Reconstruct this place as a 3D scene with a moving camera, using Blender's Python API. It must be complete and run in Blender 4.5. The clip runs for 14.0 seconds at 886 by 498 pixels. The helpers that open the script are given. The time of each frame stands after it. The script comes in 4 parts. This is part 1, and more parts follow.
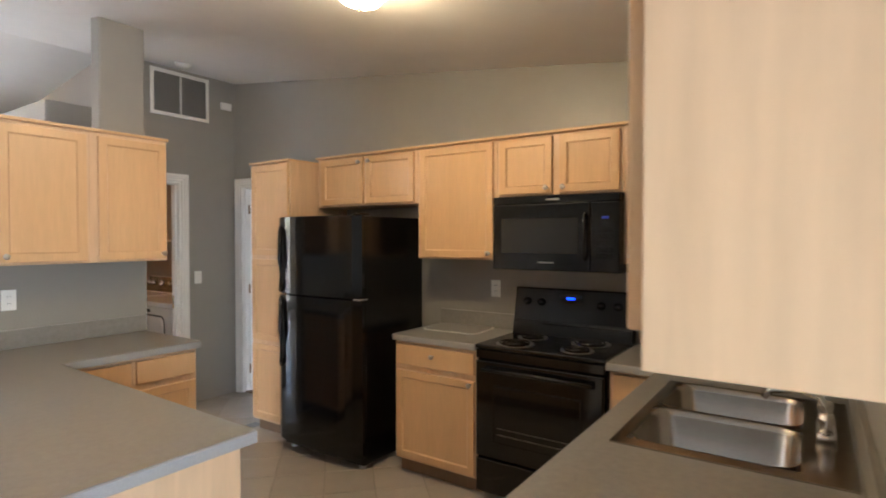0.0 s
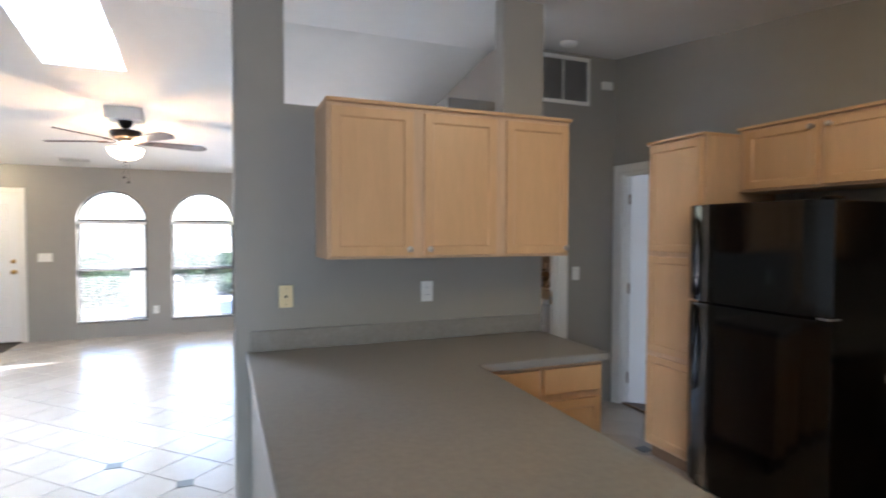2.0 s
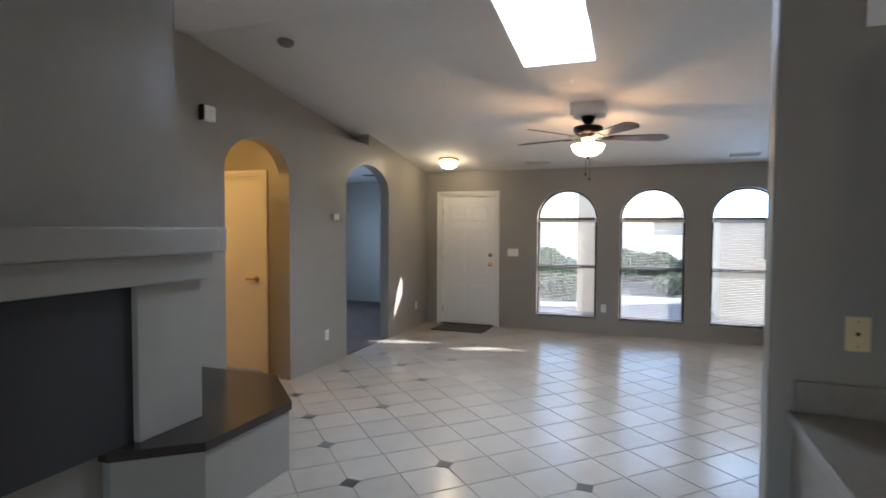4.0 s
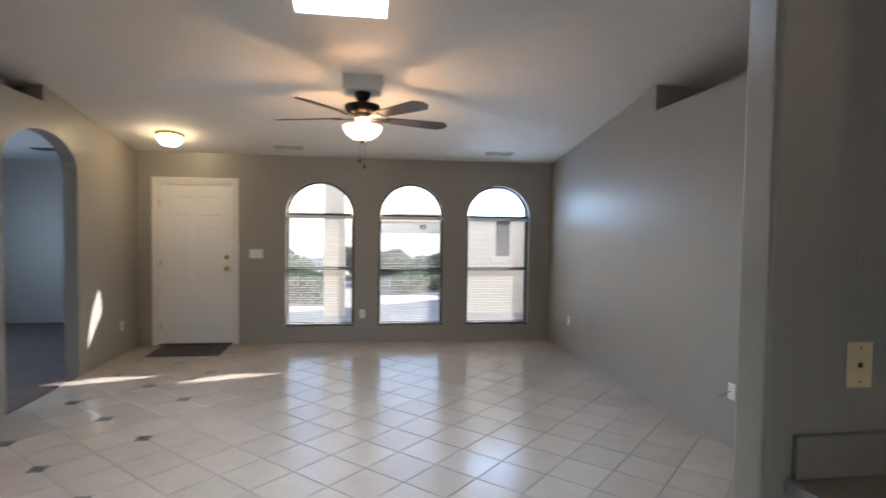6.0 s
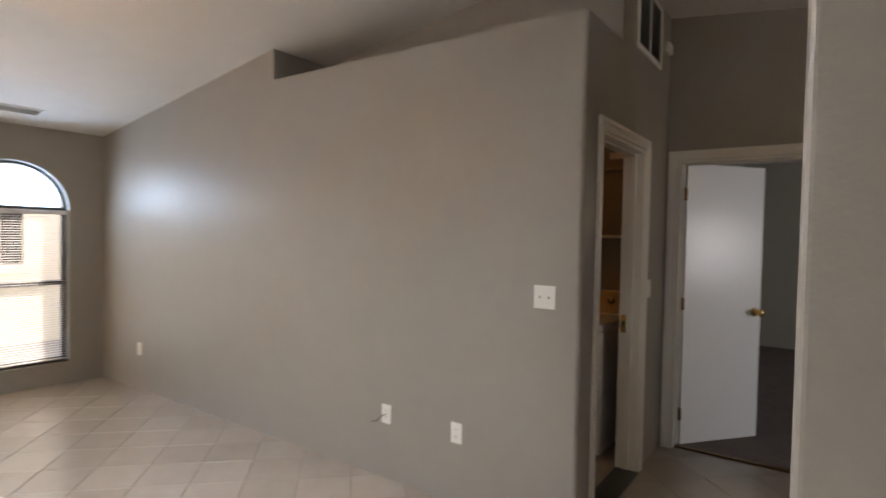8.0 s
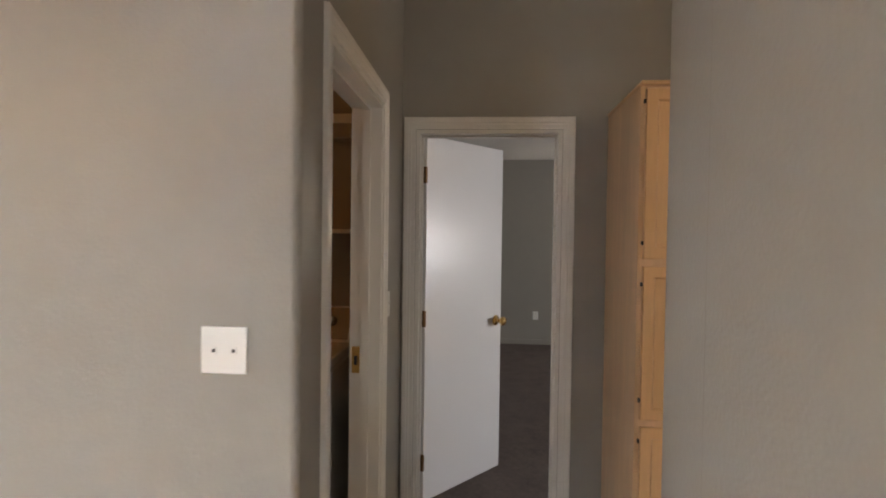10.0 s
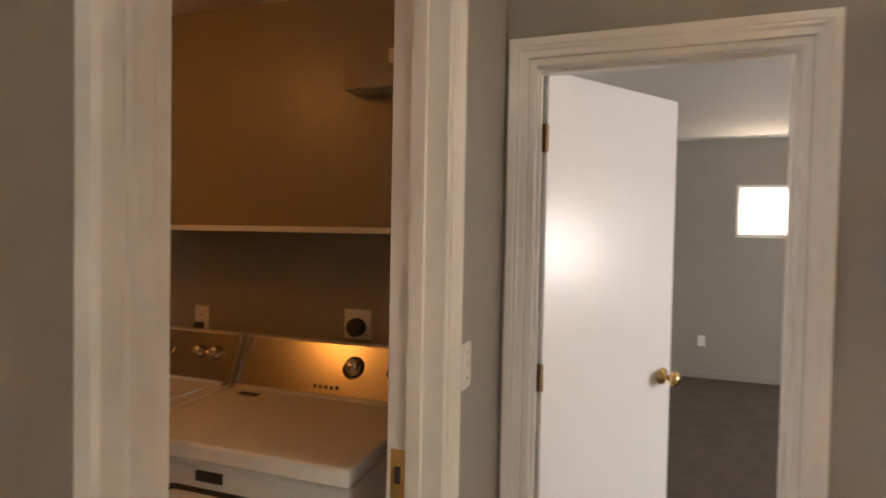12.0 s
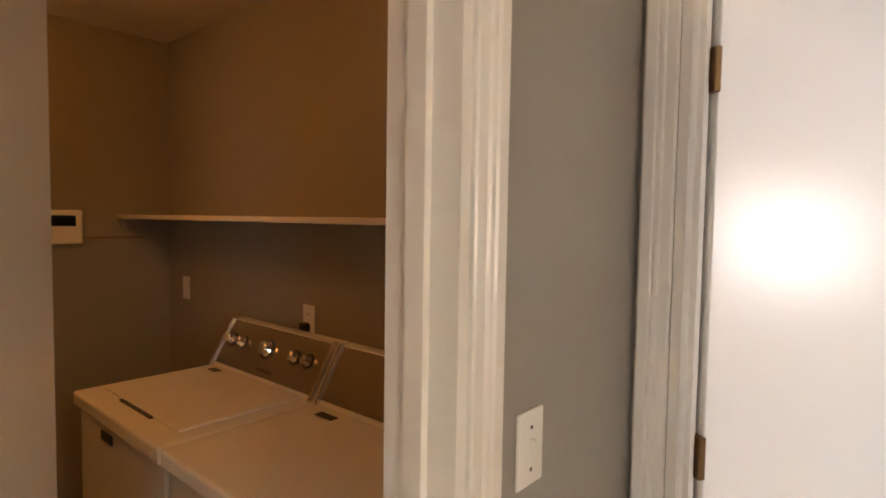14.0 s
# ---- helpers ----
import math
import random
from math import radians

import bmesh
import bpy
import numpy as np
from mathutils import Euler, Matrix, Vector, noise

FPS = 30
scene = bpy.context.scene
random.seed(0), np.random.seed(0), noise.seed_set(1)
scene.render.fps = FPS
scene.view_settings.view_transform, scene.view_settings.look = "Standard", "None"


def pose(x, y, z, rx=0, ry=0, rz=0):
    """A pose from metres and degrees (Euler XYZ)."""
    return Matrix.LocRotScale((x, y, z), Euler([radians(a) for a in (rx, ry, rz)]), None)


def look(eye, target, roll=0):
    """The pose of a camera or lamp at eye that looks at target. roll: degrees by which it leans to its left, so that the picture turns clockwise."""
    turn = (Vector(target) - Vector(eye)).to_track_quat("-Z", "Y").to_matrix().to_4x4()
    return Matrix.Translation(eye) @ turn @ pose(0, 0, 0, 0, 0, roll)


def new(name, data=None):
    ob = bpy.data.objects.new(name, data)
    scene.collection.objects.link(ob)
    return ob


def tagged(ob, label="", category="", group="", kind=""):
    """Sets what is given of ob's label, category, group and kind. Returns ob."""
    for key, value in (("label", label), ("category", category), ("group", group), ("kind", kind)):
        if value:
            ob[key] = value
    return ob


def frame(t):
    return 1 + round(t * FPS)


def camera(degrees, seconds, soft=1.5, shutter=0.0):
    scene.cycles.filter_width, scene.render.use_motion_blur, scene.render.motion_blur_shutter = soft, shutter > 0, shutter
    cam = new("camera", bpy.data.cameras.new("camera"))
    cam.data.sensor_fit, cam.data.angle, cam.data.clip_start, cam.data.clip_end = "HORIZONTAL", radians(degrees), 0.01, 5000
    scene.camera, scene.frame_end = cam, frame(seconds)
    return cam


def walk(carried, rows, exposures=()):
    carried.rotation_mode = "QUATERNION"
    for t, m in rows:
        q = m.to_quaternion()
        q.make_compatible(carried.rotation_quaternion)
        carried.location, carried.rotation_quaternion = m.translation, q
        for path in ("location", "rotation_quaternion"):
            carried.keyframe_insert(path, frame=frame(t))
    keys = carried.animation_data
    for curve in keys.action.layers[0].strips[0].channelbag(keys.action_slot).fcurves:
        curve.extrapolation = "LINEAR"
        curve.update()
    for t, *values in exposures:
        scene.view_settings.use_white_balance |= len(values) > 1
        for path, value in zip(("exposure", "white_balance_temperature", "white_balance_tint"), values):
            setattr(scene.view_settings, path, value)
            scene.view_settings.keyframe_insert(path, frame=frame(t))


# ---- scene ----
********************
Without the pictures, write out all of the material exactly.

Reconstruct this place as a 3D scene with a moving camera, using Blender's Python API. It must be complete and run in Blender 4.5. The clip runs for 14.0 seconds at 886 by 498 pixels. The helpers that open the script are given. The time of each frame stands after it. The script comes in 4 parts. This is part 1, and more parts follow.
0.0 s
2.0 s
4.0 s
6.0 s
8.0 s
10.0 s
12.0 s
14.0 s
# ---- helpers ----
import math
import random
from math import radians

import bmesh
import bpy
import numpy as np
from mathutils import Euler, Matrix, Vector, noise

FPS = 30
scene = bpy.context.scene
random.seed(0), np.random.seed(0), noise.seed_set(1)
scene.render.fps = FPS
scene.view_settings.view_transform, scene.view_settings.look = "Standard", "None"


def pose(x, y, z, rx=0, ry=0, rz=0):
    """A pose from metres and degrees (Euler XYZ)."""
    return Matrix.LocRotScale((x, y, z), Euler([radians(a) for a in (rx, ry, rz)]), None)


def look(eye, target, roll=0):
    """The pose of a camera or lamp at eye that looks at target. roll: degrees by which it leans to its left, so that the picture turns clockwise."""
    turn = (Vector(target) - Vector(eye)).to_track_quat("-Z", "Y").to_matrix().to_4x4()
    return Matrix.Translation(eye) @ turn @ pose(0, 0, 0, 0, 0, roll)


def new(name, data=None):
    ob = bpy.data.objects.new(name, data)
    scene.collection.objects.link(ob)
    return ob


def tagged(ob, label="", category="", group="", kind=""):
    """Sets what is given of ob's label, category, group and kind. Returns ob."""
    for key, value in (("label", label), ("category", category), ("group", group), ("kind", kind)):
        if value:
            ob[key] = value
    return ob


def frame(t):
    return 1 + round(t * FPS)


def camera(degrees, seconds, soft=1.5, shutter=0.0):
    scene.cycles.filter_width, scene.render.use_motion_blur, scene.render.motion_blur_shutter = soft, shutter > 0, shutter
    cam = new("camera", bpy.data.cameras.new("camera"))
    cam.data.sensor_fit, cam.data.angle, cam.data.clip_start, cam.data.clip_end = "HORIZONTAL", radians(degrees), 0.01, 5000
    scene.camera, scene.frame_end = cam, frame(seconds)
    return cam


def walk(carried, rows, exposures=()):
    carried.rotation_mode = "QUATERNION"
    for t, m in rows:
        q = m.to_quaternion()
        q.make_compatible(carried.rotation_quaternion)
        carried.location, carried.rotation_quaternion = m.translation, q
        for path in ("location", "rotation_quaternion"):
            carried.keyframe_insert(path, frame=frame(t))
    keys = carried.animation_data
    for curve in keys.action.layers[0].strips[0].channelbag(keys.action_slot).fcurves:
        curve.extrapolation = "LINEAR"
        curve.update()
    for t, *values in exposures:
        scene.view_settings.use_white_balance |= len(values) > 1
        for path, value in zip(("exposure", "white_balance_temperature", "white_balance_tint"), values):
            setattr(scene.view_settings, path, value)
            scene.view_settings.keyframe_insert(path, frame=frame(t))


# ---- scene ----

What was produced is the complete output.